Andreína se va sin decir mucho más. Me ofrece una pequeña y triste sonrisa antes de dar unos pasos hacia adelante, avanzando unas pulgadas en la cola.

Una suerte de infierno

Unas horas después de cruzar yo misma la frontera hacia Venezuela, veo a los guardias nacionales teniendo el mismo intercambio con mi chofer que los colombianos en la ruta Riohacha-Maicao. A medida que nos adentramos en territorio venezolano, las alcabalas se hacen más pequeñas, más viejas, con techos de hojas de palma secas en lugar de láminas de zinc, y los guardias se vuelven cada vez más delgados, más sucios, con una extraña ferocidad en sus ojos que solo comparten con los perros callejeros.

Cada vez que nos detenemos, una bandada de soldados se apiña alrededor del carro y espera sus propinas.

Algunas bolsas son más grandes, otras más pequeñas, mientras que otras tienen forma redonda en lugar de rectangular. Desde la maleta abierta, Aquiles reparte botellas de Coca-Cola, bolsas de harina e incluso canastas de alimentos junto con estos aranceles envueltos en plástico.

Varios meses después de esa visita mía a la frontera estalla la violencia en Maicao. Saquearon camiones con alimentos y medicinas y muchas personas cayeron asesinadas, incluido el niño que empujó mi equipaje. Torres de fuego brotaron del verde, a los lados del puente que conecta los dos países, y las espirales de humo se vieron a noventa kilómetros de distancia, en Maracaibo. Miles de venezolanos todavía esperaban en su lado de la frontera, agarrando sus colchones y bebés, y con el estómago vacío, mientras los soldados colombianos los apuntaban con sus rifles. Aquiles me contó cómo, con el brote del coronavirus en marzo de 2020, muchos más venezolanos comenzaron a abarrotar la frontera en un intento desesperado por huir de su tierra sin salud pública. Pero ni siquiera un coyote podrá pasar durante varios meses y los que se quedaron atrapados en medio de La Raya no podrán entrar a Colombia ni regresar a Venezuela, ya que ambas fronteras serán cerradas.

—El limbo también es una especie de infierno —me advierte entonces Aquiles por teléfono, cuando le pregunto si me llevaría de regreso con mi familia— No querrás quedarte atrapada allí. Hace una pausa y repite: 

—Es más, YO no me quiero quedar atrapado ahí, mija.
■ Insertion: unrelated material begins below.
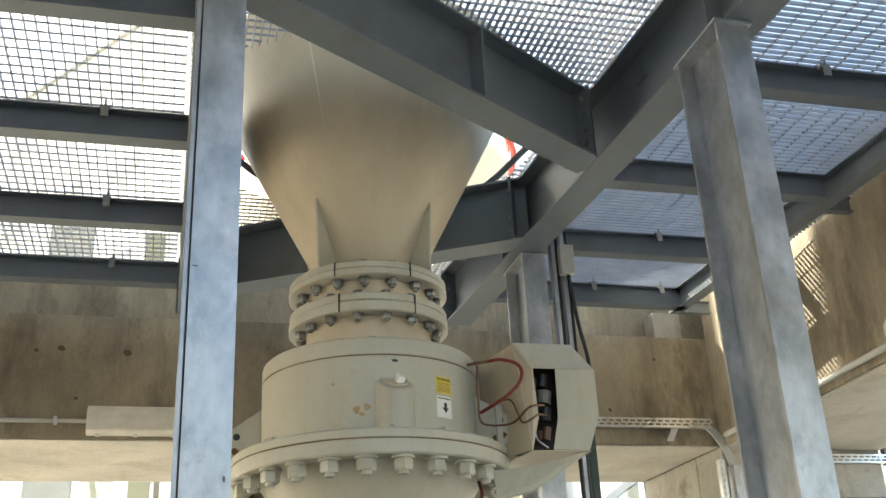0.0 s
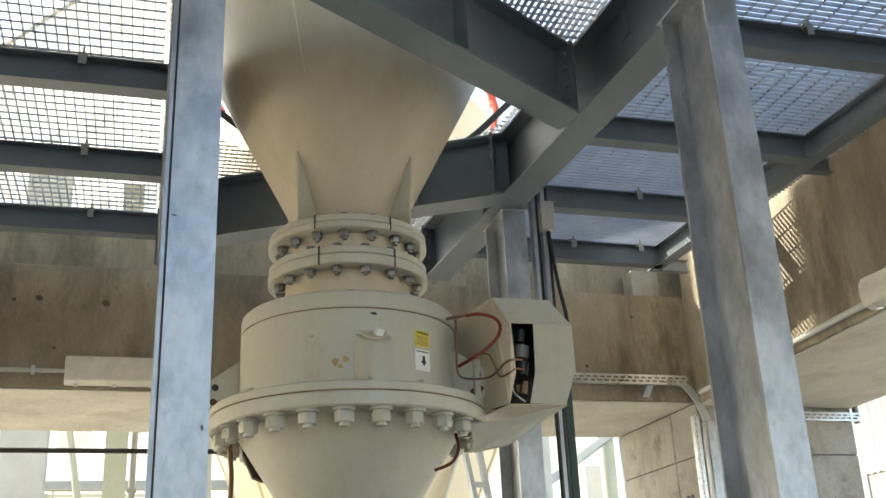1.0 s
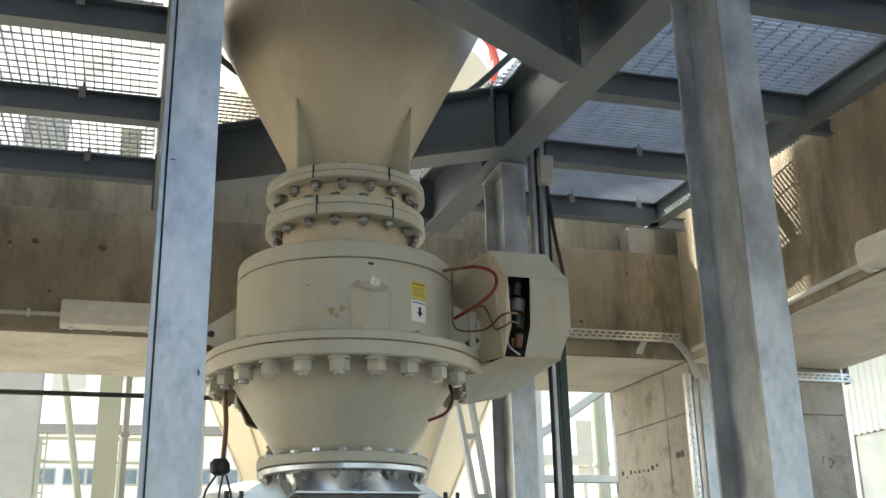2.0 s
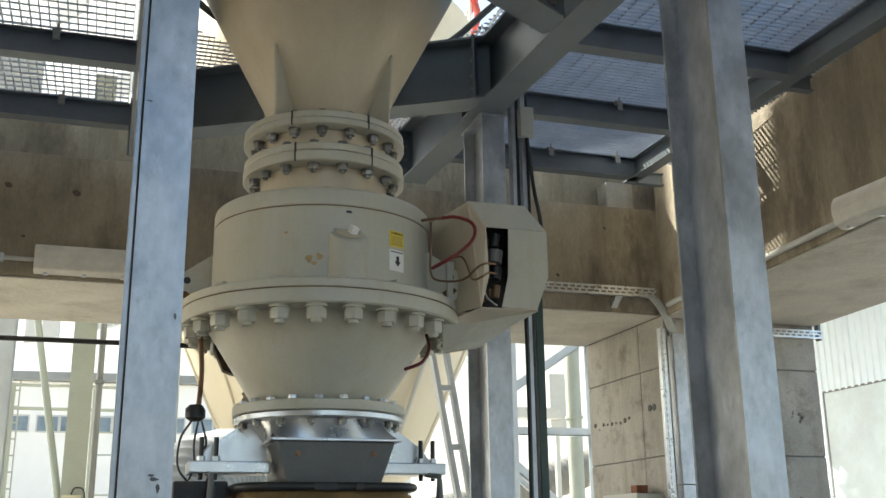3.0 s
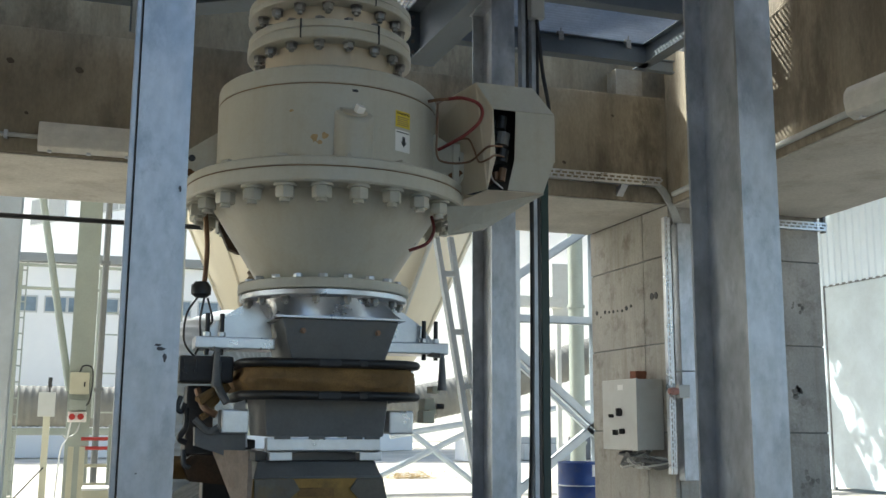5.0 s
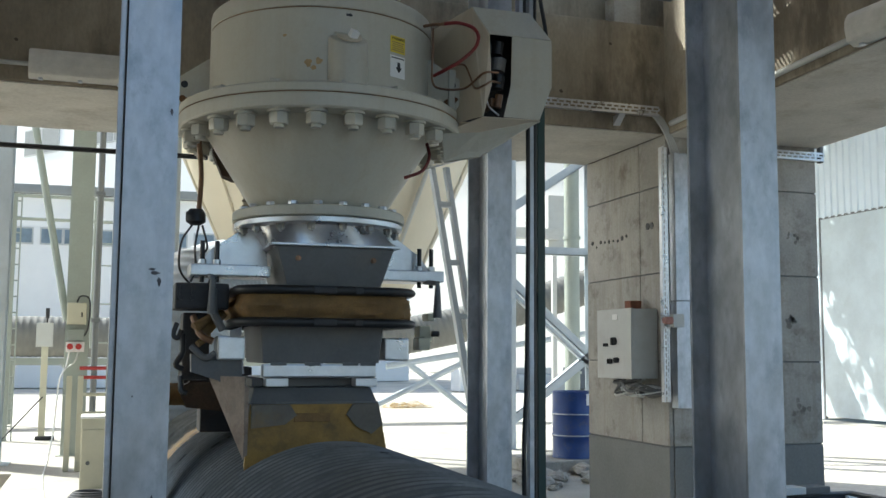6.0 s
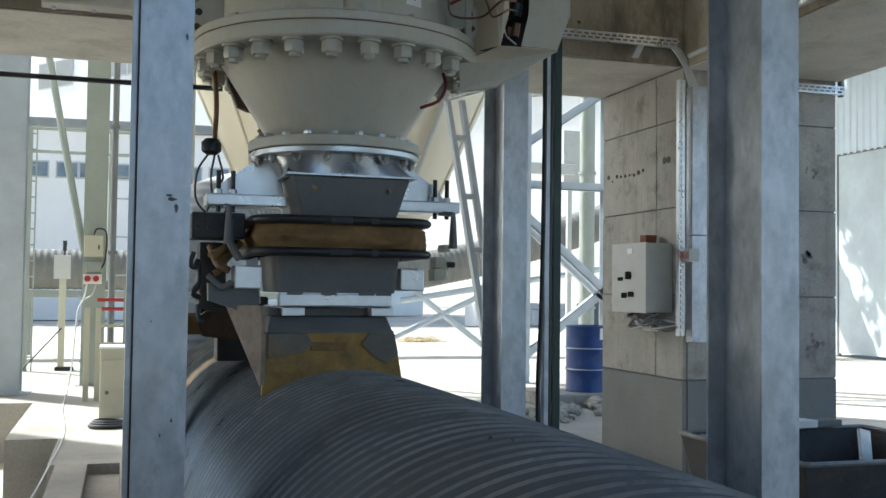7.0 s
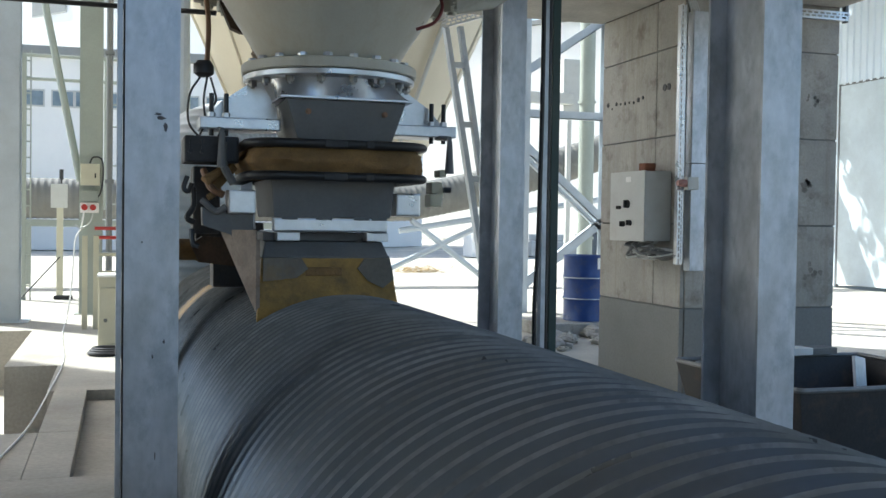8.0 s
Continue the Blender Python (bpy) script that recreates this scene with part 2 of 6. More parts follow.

A menudo me pregunto si la isla con el cují, donde pasé horas esperando, realmente existe. Mientras pido otra copa de vino blanco en Maracaibo y miro la calle llena de barricadas quemadas hechas de basura en las últimas protestas, me pregunto si Maicao no es solo un fruto de mi imaginación, un producto de mi culpa, latiendo en el borde de mi consciencia. Más tarde, mientras tomo otro avión de Miami a Boston, o de DC a Filadelfia, pienso en las identidades diametralmente opuestas de mi país: en la gente como yo, en la gente como Maribel o como Andreína. Intento comprender, en vano, cómo esas identidades existen en el mismo cuerpo al mismo tiempo.

A menudo también me pregunto, ¿qué significa ser venezolano cuando la Venezuela que conocías ya no existe?